Uma das estratégias do Programa Man and the Biosphere (MAB) para contribuir com a Agenda 2030 e os Objetivos de Desenvolvimento Sustentável (ODSs) é incentivar o envolvimento precoce em causas socioambientais. Para proporcionar esse engajamento, cada RB conta com um grupo de jovens ligado às suas atividades. A Rede de Jovens da Reserva da Biosfera se organiza em eixos de atuação: Gestão e Governança, Comunicação e Integração, Pesquisa e Monitoramento e Educação e Formação para o Desenvolvimento Socioambiental. Por meio dos eixos, são desenvolvidas atividades como palestras, oficinas e minicursos, entre outros.

“As principais atividades do grupo são pela conservação e preservação dessas regiões, além da luta pela comunidade que nela vivem. Buscamos trabalhar em conjunto com os parceiros e jovens que ocupam esse território, com o intuito de identificar e atuar nos principais desafios enfrentados por eles no que diz respeito à valorização da riqueza cultural, biológica e social. Meu trabalho gira em torno de gerir pessoas e guiá-las nessa jornada de amor pelo Espinhaço”, explica Ana Bernardes. A estudante do Curso de Ciências Biológicas da PUC Minas é coordenadora-geral da Rede de Jovens de Reserva da Biosfera do Espinhaço (RJ-RBSE) e coordenadora do eixo de Gestão e Governança.

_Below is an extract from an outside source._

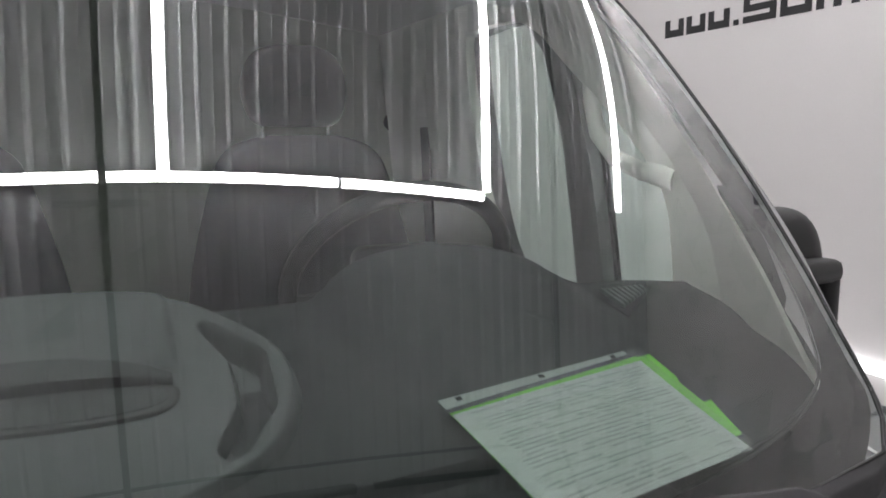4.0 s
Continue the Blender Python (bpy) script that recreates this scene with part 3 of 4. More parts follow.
for s in (-1, 1):
    pl = door_place(s)
    sh = 0.044 if s > 0 else 0.0
    o, r, w = (smooth_outline(q) for q in ((OUT2, RIM, WIN) if s > 0 else (OUT2, RIM2, WIN2)))
    door = part("door", band(o, r, pl, 0.0, 0.045), PAINT, van, "white cab door with black window surround")
    lower = [(0.81, 1.243), (2.40, 1.193), (2.42, -0.05), (0.9, -0.05)]
    part("door_skin", prism(lower, pl, 0.04), PAINT, door)
    part("window_seal", band(r, w, pl, 0.004, 0.05), BLACK, door)
    part("inner_trim", band(o, [(y, z) for y, z in w], pl, 0.047, 0.075), TRIM if s > 0 else BLACK, door)
    part("door_card", prism([(0.86, 1.35), (2.35, 1.35), (2.35, 0.3), (0.86, 0.3)], lambda y, z, d: Vector((s * (side_x(z) - 0.05 - d), y, z)), 0.06), TRIM, door)
    pane = part("window_glass", prism(w, lambda y, z, d: Vector((s * (side_x(z) - sh - 0.018 - d), y, z)), 0.005), SIDEGLASS, door)
    pane.data.materials.append(CLEAR)
    for poly in pane.data.polygons:
        if poly.normal.x * s < 0.5:
            poly.material_index = 1
    post = [(1.45, 1.962), (1.375, 1.885), (1.345, 1.79), (1.318, 1.68), (1.302, 1.5), (1.29, 1.29), (1.19, 1.29), (1.205, 1.5), (1.222, 1.64), (1.25, 1.75), (1.28, 1.868), (1.36, 1.93)] if s > 0 else [(1.50, 1.975), (1.495, 1.95), (1.49, 1.80), (1.475, 1.65), (1.45, 1.33), (1.375, 1.33), (1.40, 1.65), (1.42, 1.82), (1.43, 1.95), (1.43, 1.965)]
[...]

No primeiro semestre deste ano, o grupo promoveu, em parceria com o Centro de Integração para Sustentabilidade Ambiental (Cisal) e os cursos de Ciências Biológicas e Geografia da PUC Minas, o Circuito Espinhaço, encontro com o intuito de promover o conhecimento acerca de importantes aspectos que compõem a Serra do Espinhaço, destacando a relevância e o valor desse território, bem como a sensibilização ambiental no enfrentamento dos impactos socioambientais que podem comprometer o ecossistema.

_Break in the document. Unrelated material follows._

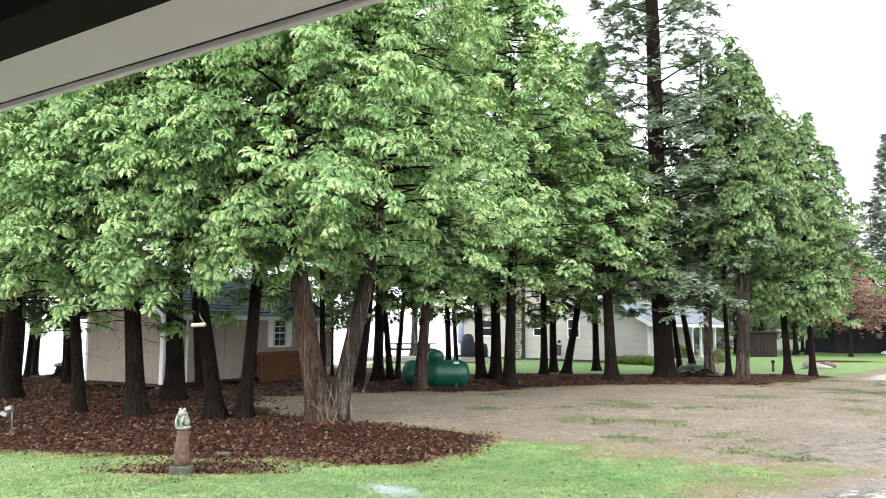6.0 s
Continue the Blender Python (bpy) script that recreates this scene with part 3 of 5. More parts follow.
# ---------------------------------------------------------------- foliage
def spray(fronds, seed, width=1.0, bend=95, fan=95, pairs=5):
    """One arching fan of feathery shoots, like a hand hanging over: triangles, with 0 at the root and 1 at the tips."""
    rng = np.random.default_rng(seed)
    v, f, tip = [], [], []
    for k in range(fronds):
        a = radians(-fan + 2 * fan * k / max(fronds - 1, 1)) + rng.normal(0, 0.12)
        ln = (1 - 0.3 * abs(a) / radians(fan)) * rng.uniform(0.8, 1.15)
        p0, p1, roll = radians(rng.normal(22, 10)), radians(bend * rng.uniform(0.75, 1.2)), rng.normal(0, 0.25)
        line, out, up = [], 0.0, 0.0
        for i in range(13):
            line.append((out, up))
            ang = p0 - p1 * (i / 12) ** 0.9
            out, up = out + math.cos(ang) * ln / 10, up + math.sin(ang) * ln / 10

        def at(s):
            q = min(max(s, 0) * 10, 11.99)
            i = int(q)
            o, u = (line[i][j] * (1 - q + i) + line[i + 1][j] * (q - i) for j in (0, 1))
            return np.array([math.cos(a) * o, math.sin(a) * o, u])

        side = np.array([-math.sin(a) * math.cos(roll), math.cos(a) * math.cos(roll), math.sin(roll)])
        for i in range(pairs):
            s0 = 0.02 + 0.86 * i / pairs
            s1 = s0 + 0.9 / pairs + 0.08
            reach = width * 0.13 * ln * (0.65 + 0.35 * math.sin(math.pi * min(1.0, 0.3 + i / pairs))) * rng.uniform(0.75, 1.3)
            for sg in (-1, 1):
                n0 = len(v)
                v += [at(s0), at(s0 + 0.62 / pairs + 0.06), at(s1) + side * sg * reach]
                tip += [s0, s0 + 0.1, min(1.0, s1 + 0.1)]
                f.append((n0, n0 + 1, n0 + 2) if sg > 0 else (n0, n0 + 2, n0 + 1))
        n0 = len(v)
        v += [at(0.8) + side * width * 0.035 * ln, at(0.8) - side * width * 0.035 * ln, at(1.08)]
        tip += [0.85, 0.85, 1.0]
        f.append((n0, n0 + 1, n0 + 2))
    return np.array(v), np.array(f), np.array(tip)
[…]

A Profa. Virgínia Simão Abuhid ressalta que a iniciativa, assim como as demais atividades do Cisal e da Universidade, está alinhada às diretrizes da Laudato Si’, encíclica do Papa Francisco, publicada em 2015, sobre o cuidado com a Casa Comum, ou seja, o planeta. “É uma ação que está inteiramente alinhada aos nossos propósitos e ao que o Cisal se propõe a fazer: trabalhar em prol dNo Waste-Da sustentabilidade, mas, especialmente, a partir da formação de pessoas, da educação para a sustentabilidade e da cooperação em ações e iniciativas que dialogam com os Objetivos do Desenvolvimento Sustentável (ODS), que são a nossa âncora, assim como é uma âncora o princípio da Ecologia Integral descrito pelo Papa”, explica a coordenadora do Cisal.

Atualmente, a RJ-RBSE tem cerca de 20 participantes. Para participar, é necessário ter entre 18 e 35 anos e residir na região de atuação do grupo. E toda ajuda é bem-vinda. “Ao contrário do senso comum, os jovens não são o futuro. Eles são o presente. As mudanças climáticas já estão acontecendo. É preciso trazer novas ideias, muita energia para atuar e força de vontade para quebrar barreiras agora. Isso é facilmente encontrado nos jovens. Nosso intuito não é mudar o mundo em um estalar de dedos. Queremos mudar a realidade à nossa volta e mostrar para todos que eles também são capazes disso”, afirma Ana Bernardes.

O Prof. Miguel Andrade ressalta que a participação ativa da PUC Minas no programa da Unesco reforça não só a Missão da Universidade na promoção do desenvolvimento socioambiental, por meio da formação humanista, científica e tecnológica de profissionais engajados, observando os valores da ética, da solidariedade e do bem comum, como também suas iniciativas associadas à internacionalização. “Nós participamos de um plano de ação mundial, participamos ativamente da discussão e definição de políticas públicas, enfim, uma série de ações correntes que são importantes tanto para o nosso propósito de formação, uma vez que temos vários alunos e professores envolvidos, tanto para poder oferecer os serviços que a PUC Minas têm com tanta qualidade”, defende.